North American Market
The US and Canada constitute the largest consuming market, outside the producing countries, but only import about 8% of the world supply.
Types of Olive Oil Sold in North America
EXTRA VIRGIN OLIVE OIL is obtained from the fruit of the olive tree by mechanical means. It is immediately edible and has a maximum acidity of 1%. Its fruitiness may vary in intensity. Experts judge it to have perfect flavor characteristics.
VIRGIN OLIVE OIL is obtained from the fruit of the olive tree by mechanical means. It is immediately edible and has a maximum acidity of 2%. Its fruitiness may vary in intensity. Experts judge it to have good flavor characteristics.

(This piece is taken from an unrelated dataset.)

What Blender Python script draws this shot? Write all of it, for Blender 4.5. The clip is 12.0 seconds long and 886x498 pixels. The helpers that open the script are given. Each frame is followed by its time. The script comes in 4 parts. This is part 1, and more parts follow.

OLIVE OIL is blend of refined olive oil and varying amounts of extra virgin or virgin olive oil to give it a characteristic olive flavor, color, and aroma.
“LIGHT” OLIVE OIL is a blend of refined oil and sufficient extra virgin or virgin olive oil to give it a light color, taste and aroma.
OLIVE POMACE OIL is a blend of refined olive pomace oil and varying amounts of extra virgin or virgin olive oil. A small amount of oil remains in the pomace or residue that is left after olives have been pressed. It can be recovered by solvent extraction, which is the method that is generally used to produce seed oils.
Every company in the olive oil trade must have quality assurance and testing procedures to make sure that the product it buys or sells is in compliance with the international standards for olive oil. As suppliers establish their names in the market, it is not necessary that every lot purchased from them be tested, but some testing is always called for to make sure that performance is consistent. Exporting and importing countries test olive oil, some in a very aggressive manner – testing every lot – and others on a random basis. The North American Olive Oil Association (NAOOA) regularly collects and arranges for the testing of olive oils from supermarket shelves in the US and Canada to make sure that they conform to the international standards. It also collects and tests olive oils from food service distributors, club stores, and other outlets handling olive oils sold in the food service trade. Even bulk olive oils are collected by the NAOOA for testing.
Price As Indicator of Quality
Buyers in North America are well aware of the pricing for popular brands in the marketplace. Price differentials may be due to the way brands are brought to market, the quality of the oils, and the timing of promotions. Still, there are levels at which olive oils must be sold in order to cover the import cost, the cost of distribution and normal overhead. These levels can vary within a certain range. When product is being sold consistently at less than fair market value it should be tested frequently. The NAOOA does not judge what constitutes a legitimate or fair price for olive oil. If a buyer is suspicious about an oil because of its price or appearance, he may contact the NAOOA for guidance on how it should be tested.